Following the decision of Angola to exit the OPEC coalition of oil producing nations, several OPEC member nations affirmed their commitment to the coalition and its objectives Saturday.
Earlier in the week, Angola announced it was exiting the coalition, noting that its membership in the organization no longer served the African country’s interests. Angola made the move after OPEC had asked it to reduce its production output by 1.1 million barrels per day as part of the cartel’s strategy to reduce overall global production to support the price of oil on the world markets. The nation’s exit reduces the total number of countries in the organization to 12, and it provoked responses from the remaining member nations.
Bruno Jean-Richard Itoua, the minister of hydrocarbons for Congo, said in a statement following the departure of Angola, “We reiterate our firm support for unity and cohesion at the heart of OPEC and OPEC+. Each member, whether African or not, plays an indispensable role in achieving our shared objectives and in maintaining the balance of the global oil market.”
Heineken Lokpobiri, the Nigerian Minister of State for Petroleum wrote on X, formerly known as Twitter, that Nigeria is, “resolute in our dedication to OPEC’s objectives while actively engaging with the organization to address concerns that resonate not only within our nation’s borders but across the continent.”

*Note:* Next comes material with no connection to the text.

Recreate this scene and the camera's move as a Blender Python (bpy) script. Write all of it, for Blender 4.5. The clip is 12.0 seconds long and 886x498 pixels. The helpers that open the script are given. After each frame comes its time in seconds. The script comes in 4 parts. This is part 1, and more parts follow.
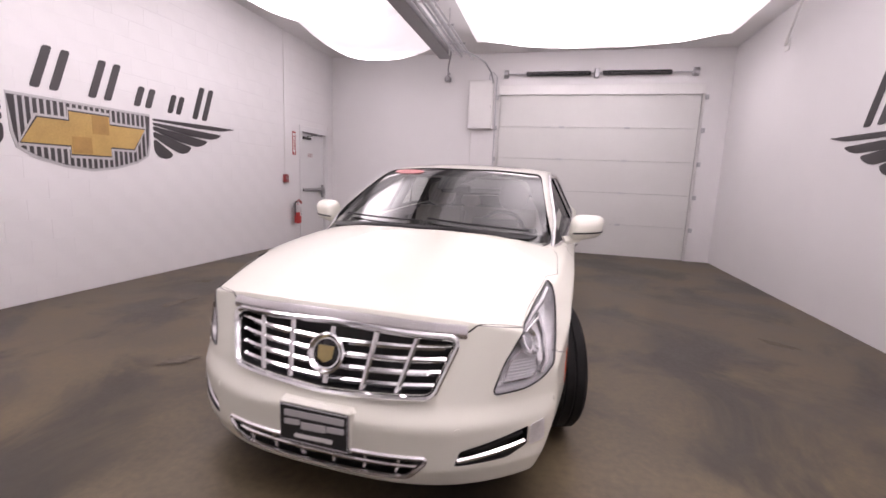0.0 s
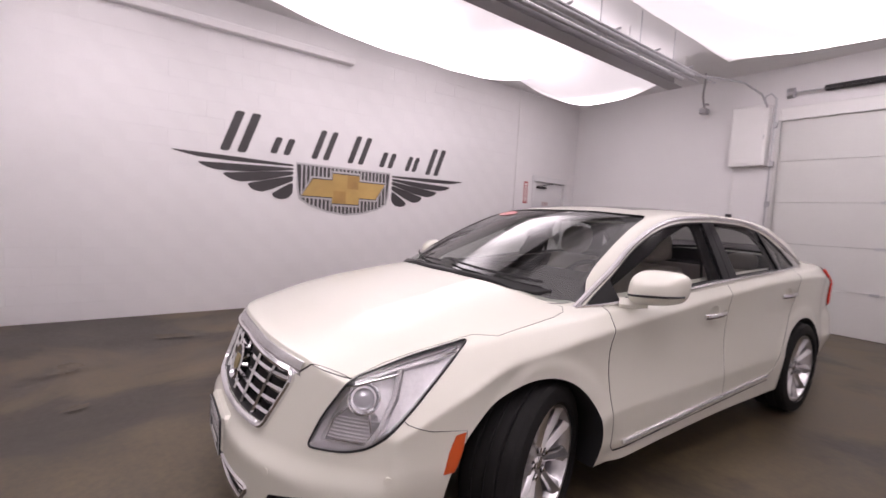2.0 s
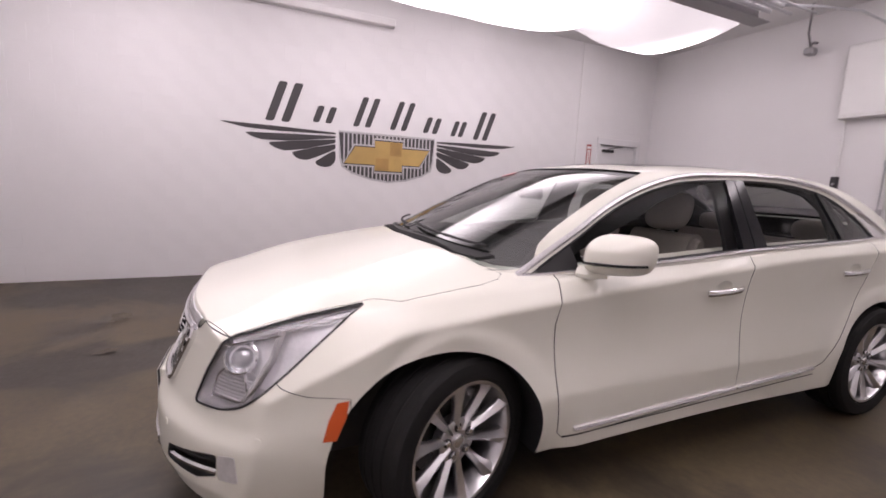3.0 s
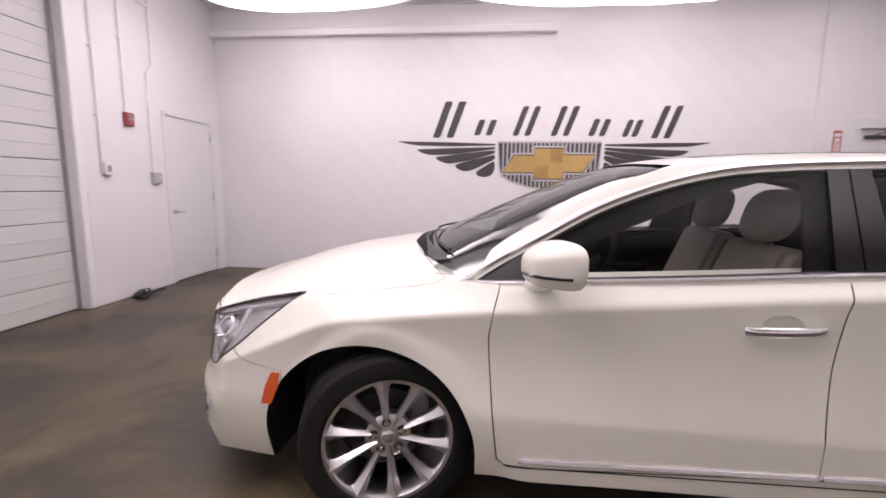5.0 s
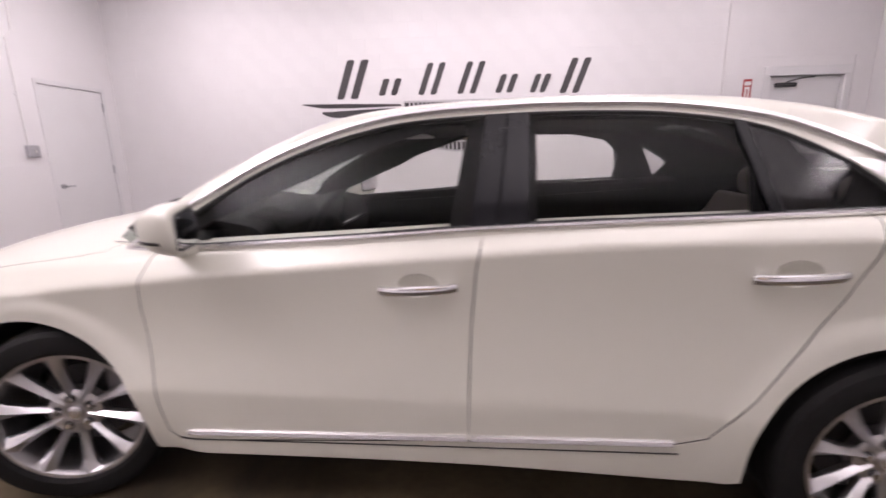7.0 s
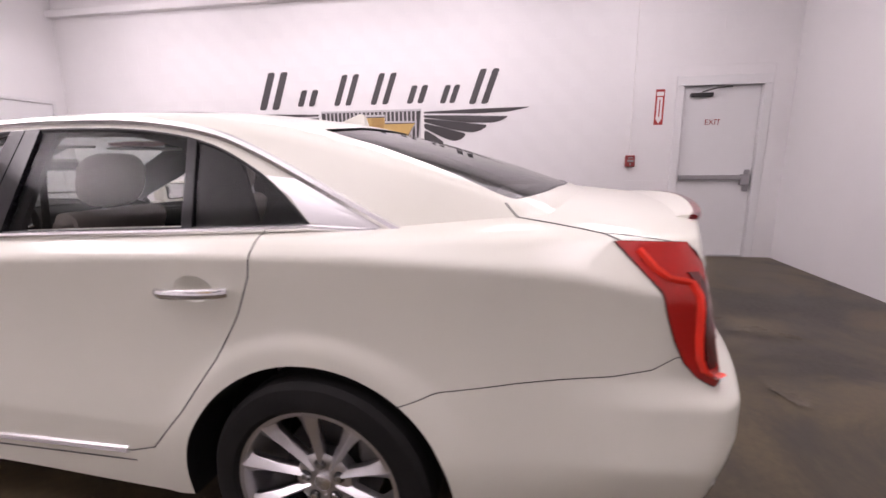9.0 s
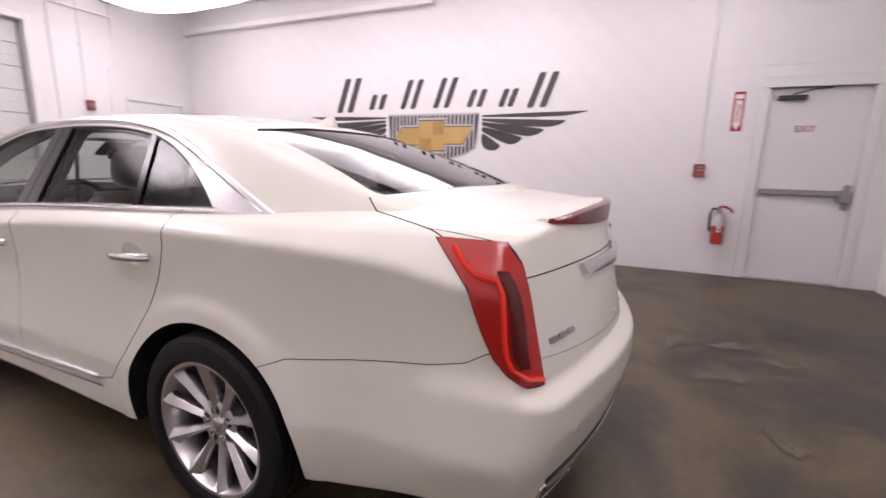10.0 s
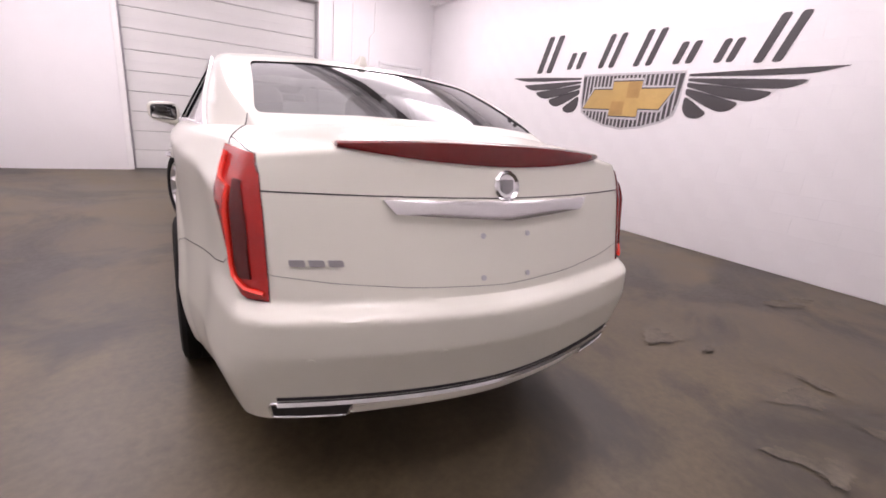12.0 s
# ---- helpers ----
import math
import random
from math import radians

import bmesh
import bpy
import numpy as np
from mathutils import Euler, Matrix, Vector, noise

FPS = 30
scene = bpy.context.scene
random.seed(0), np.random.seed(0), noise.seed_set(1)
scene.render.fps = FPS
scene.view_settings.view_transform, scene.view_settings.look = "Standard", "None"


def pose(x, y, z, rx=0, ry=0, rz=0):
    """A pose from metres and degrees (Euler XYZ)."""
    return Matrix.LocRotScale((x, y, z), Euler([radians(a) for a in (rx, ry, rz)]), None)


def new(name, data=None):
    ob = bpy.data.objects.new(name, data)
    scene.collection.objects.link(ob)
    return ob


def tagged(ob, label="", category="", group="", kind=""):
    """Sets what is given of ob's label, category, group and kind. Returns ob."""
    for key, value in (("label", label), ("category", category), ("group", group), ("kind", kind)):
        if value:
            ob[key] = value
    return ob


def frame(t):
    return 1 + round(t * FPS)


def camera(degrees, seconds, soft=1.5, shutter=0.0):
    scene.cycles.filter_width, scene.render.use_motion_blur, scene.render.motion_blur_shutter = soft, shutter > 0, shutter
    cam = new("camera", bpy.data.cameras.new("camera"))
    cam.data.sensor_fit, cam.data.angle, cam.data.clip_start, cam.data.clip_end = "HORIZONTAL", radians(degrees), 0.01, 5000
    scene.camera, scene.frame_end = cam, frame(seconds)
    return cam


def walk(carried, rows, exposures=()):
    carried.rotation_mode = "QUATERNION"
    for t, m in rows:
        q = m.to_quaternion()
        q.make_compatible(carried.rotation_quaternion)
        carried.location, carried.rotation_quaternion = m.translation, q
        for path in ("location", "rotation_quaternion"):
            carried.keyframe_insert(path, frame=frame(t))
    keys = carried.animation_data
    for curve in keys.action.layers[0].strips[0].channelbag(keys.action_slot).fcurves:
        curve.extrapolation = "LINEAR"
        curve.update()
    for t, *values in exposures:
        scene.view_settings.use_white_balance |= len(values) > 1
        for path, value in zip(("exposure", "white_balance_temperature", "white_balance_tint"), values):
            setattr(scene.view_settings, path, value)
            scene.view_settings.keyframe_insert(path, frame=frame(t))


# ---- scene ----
# ---- camera and its walk ----
cam = camera(91, 12.0, soft=1.6, shutter=0.4)
walk(cam, [
    (0, pose(0.703, -4.019, 1.368, 80.96, -2.35, 14.05)),
    (0.5, pose(1.076, -3.778, 1.385, 82.73, -0.90, 20.99)),
    (0.7, pose(1.246, -3.715, 1.387, 84.78, -1.63, 27.19)),
    (1, pose(1.427, -3.551, 1.396, 83.42, -0.50, 33.48)),
    (1.5, pose(1.707, -3.201, 1.351, 83.34, -3.54, 43.63)),
    (2, pose(1.970, -2.951, 1.371, 85.73, -3.14, 53.57)),
    (2.5, pose(2.135, -2.645, 1.370, 84.58, -0.95, 59.89)),
    (3, pose(2.190, -2.274, 1.342, 81.37, -2.60, 65.15)),
    (3.1, pose(2.228, -2.211, 1.338, 81.12, -2.16, 66.63)),
    (3.2, pose(2.233, -2.135, 1.319, 81.10, -2.45, 68.34)),
    (4.8, pose(2.361, -1.252, 1.332, 82.26, -1.22, 91.45)),
    (5, pose(2.408, -1.163, 1.347, 81.78, -0.75, 95.34)),
    (5.2, pose(2.424, -1.087, 1.352, 81.63, 0.37, 98.80)),
    (5.5, pose(2.383, -0.973, 1.336, 82.70, 1.89, 103.30)),
    (6, pose(2.263, -0.803, 1.317, 80.15, 0.04, 105.79)),
    (6.4, pose(2.235, -0.563, 1.313, 81.94, 2.26, 104.57)),
    (6.5, pose(2.236, -0.476, 1.311, 82.22, 1.79, 103.48)),
    (7, pose(2.211, 0.023, 1.308, 77.36, 1.08, 94.06)),
    (7.2, pose(2.178, 0.214, 1.293, 77.25, -0.53, 93.00)),
    (7.5, pose(2.116, 0.503, 1.300, 75.79, -3.00, 92.89)),
    (7.6, pose(2.103, 0.603, 1.308, 75.89, -2.21, 91.89)),
    (9.3, pose(2.036, 2.096, 1.311, 78.75, -0.34, 102.86)),
    (9.5, pose(2.046, 2.258, 1.323, 78.30, -2.46, 106.94)),
    (10, pose(1.951, 2.579, 1.300, 78.77, -1.20, 112.99)),
    (10.2, pose(1.869, 2.680, 1.286, 78.64, -2.22, 118.73)),
    (10.5, pose(1.785, 2.908, 1.306, 78.20, 0.10, 120.53)),
    (11, pose(1.639, 3.239, 1.317, 77.49, -2.55, 130.17)),
    (11.5, pose(1.358, 3.405, 1.252, 75.66, -4.73, 140.37)),
    (12, pose(1.057, 3.573, 1.222, 73.51, -4.91, 147.17)),
], exposures=[(0.0, 0.23, 6500, 25), (1.5, 0.02, 6500, 25), (3.0, -0.01, 6500, 25), (5.0, 0.23, 6500, 25), (6.5, 0.18, 6500, 25), (7.5, 0.36, 6500, 25), (9.5, 0.36, 6500, 26), (10.5, 0.38, 6500, 26), (11.5, 0.43, 6500, 26), (12.0, 0.55, 6500, 26)])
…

Assem Jihad, the spokesman for the Oil Ministry of Iraq, defended the cartel’s position on output quotas, saying in a statement to the Iraq News Agency that the group, “is trying to achieve the highest rates of balance between supply and demand to achieve stability in the global oil market.” It is expected that the country will make some of the cartel’s biggest cuts in production output next month, to aid it meet its new quota.

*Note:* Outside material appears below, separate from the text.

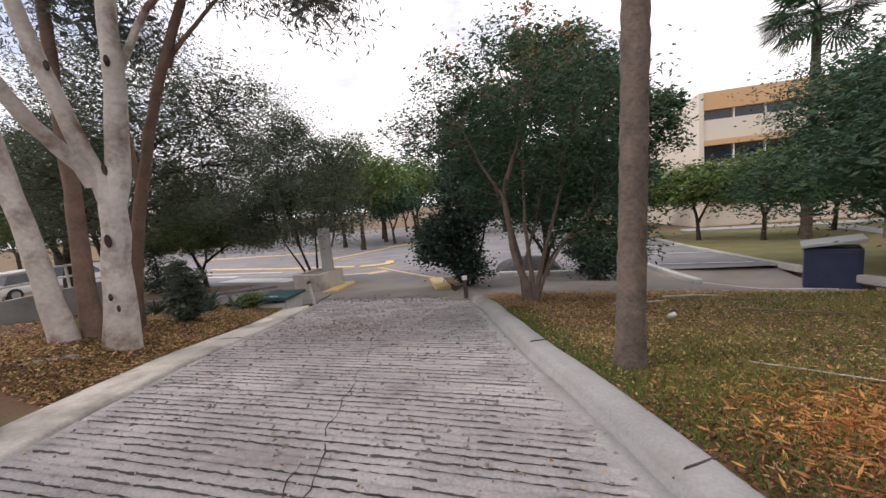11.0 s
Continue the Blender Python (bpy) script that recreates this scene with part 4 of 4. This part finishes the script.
part("block", box(-0.35, 0.35, -0.1, 0.1, -0.1, 0.75, 0.03), M_KERB, stone)

# stones, fallen sticks and a sunken cover on the lawn
def rock(x, y, size, seed, mat, flat=0.45, label="pale rough stone on the lawn"):
    bm = bmesh.new()
    bmesh.ops.create_icosphere(bm, subdivisions=3, radius=size, matrix=Matrix.Diagonal((1.2, 0.85, flat, 1)))
    for q in bm.verts:
        q.co *= 1 + 0.3 * noise.noise(q.co * (1.4 / size) + Vector((seed, 0, 0))) + 0.08 * noise.noise(q.co * (5 / size))
    ob = part("stone", bm, mat)
    ob.location = (x, y, float(rough_land(np.array(x), np.array(y))) + size * flat * 0.15)
    ob.rotation_euler = (0, 0, seed)
    return tagged(ob, label, "stone", "stones on the lawn")


for k, (x, y, size) in enumerate(((1.72, 3.0, 0.09), (1.8, 2.85, 0.06), (2.15, 2.05, 0.12), (1.5, 2.65, 0.045), (1.7, 4.2, 0.07), (1.45, 3.9, 0.05), (2.6, 3.3, 0.06), (2.2, 12.2, 0.06), (0.75, 14.2, 0.05), (-0.3, 15.2, 0.05))):
    rock(x, y, size * 0.85, k * 1.7, M_TRACK if k % 2 == 0 else M_GUTTER)


def stick(points, r, mat=None):
    pts = [np.array((x, y, float(rough_land(np.array(x), np.array(y))) + up)) for x, y, up in points]
    v, f = tube(curve(pts, 9), np.linspace(r, r * 0.4, 9), 6)
    base = Vector(v.mean(0))
    ob = grid_mesh("fallen_branch", v - np.array(base), f, mat or M_BARK_DARK, smooth=True)
    ob.location = base
    return tagged(ob, "dry fallen branch lying on the ground", "branch", "fallen branches")


stick([(4.9, 7.2, 0.02), (5.4, 7.0, 0.05), (5.9, 6.95, 0.03)], 0.035)
stick([(6.6, 6.4, 0.02), (7.2, 6.5, 0.06), (7.9, 6.3, 0.02)], 0.04)
stick([(1.6, 16.9, 0.02), (2.1, 16.8, 0.04), (2.7, 16.95, 0.02)], 0.025, M_BARK_PALE)
stick([(0.6, 16.2, 0.02), (1.1, 16.1, 0.05), (1.5, 16.3, 0.02)], 0.022, M_BARK_PALE)
stick([(2.2, 15.4, 0.02), (2.9, 15.0, 0.05), (3.4, 14.9, 0.02)], 0.02, M_BARK_MID)
stick([(1.2, 12.9, 0.02), (1.8, 12.4, 0.04), (2.5, 12.0, 0.02)], 0.008, M_BARK_PALE)
hatch = thing("ground_hatch", 7.4, 17.3, height(7.4, 17.3), "dark sunken steel hatch in the lawn", "hatch", turn=-12)
part("frame", box(-0.8, 0.8, -0.45, 0.45, -0.05, 0.06, 0.01), M_GUTTER, hatch)
part("lid", box(-0.72, 0.72, -0.38, 0.38, 0.0, 0.075, 0.006), M_DARKSTEEL, hatch)

cup = thing("paper_cup", 1.13, 14.8, float(rough_land(np.array(1.13), np.array(14.8))) + 0.03, "crushed white paper cup on the lawn", "cup", turn=30)
part("cup", rod((-0.05, 0, 0.005), (0.06, 0, 0.01), 0.03, 0.042, 14), M_WHITE, cup)

# spiny shrub and agaves
tree("spiny_shrub", "shaggy grey-green spiny shrub in the bed", (-7.35, 14.35), [([(0, 0, 0), (0, 0, 0.8)], 0.05, 0.02), ([(0.05, 0, 0), (0.25, 0, 0.8)], 0.04, 0.02), ([(-0.05, 0, 0), (-0.2, 0.1, 0.9)], 0.04, 0.02)],
     [(0, 0, 0.35, 0.36, 0.3, 0.3), (0.2, 0, 0.8, 0.22, 0.22, 0.28), (-0.2, 0.05, 0.85, 0.22, 0.22, 0.3), (0.0, 0, 0.6, 0.34, 0.28, 0.3), (-0.05, 0, 1.1, 0.14, 0.14, 0.16)], M_BARK_DARK, M_LEAF_SPINY, seed=95, clusters=110, per=60, size=0.075, spread=0.06, aspect=0.3, category="shrub")


def agave(x, y, s, size):
    root = thing("agave", x, y, height(x, y), "grey-green agave rosette with pointed leaves", "agave", "agaves in the bed")
    r = np.random.default_rng(s)
    for k in range(16):
        a, up = k * 2.4 + r.uniform(-0.2, 0.2), r.uniform(0.35, 1.25)
        l = size * r.uniform(0.7, 1.1)
        c = [np.array((math.cos(a) * math.cos(up) * l * q, math.sin(a) * math.cos(up) * l * q, 0.02 + math.sin(up) * l * q - 0.25 * l * q * q)) for q in np.linspace(0, 1, 6)]
        v, f = tube(c, np.array([0.04, 0.055, 0.05, 0.036, 0.02, 0.002]) * size / 0.6, 5)
        grid_mesh("leaf", v, f, M_AGAVE, root, smooth=True)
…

Now Angola will join other nations which have left OPEC in recent years for various reasons, including Qatar, Indonesia, and Ecuador. However analysts note that the departure of Angola may herald a period of increasing chaos within the cartel and dissension within the ranks over the group’s production cuts.
Starting in late 2022, OPEC and its allied members, which compose OPEC+, took a series of steps which were designed to help stabilize the oil market and support the price of crude oil.
More recently, the price of crude has fallen about 20% in the previous three months, leading OPEC+ members to agree to deepen their production cuts to a total of roughly 2.2 million barrels per day (bpd), beginning in the first quarter of next year. However they said if market conditions appear favorable, they plan to gradually increase their output over the second quarter.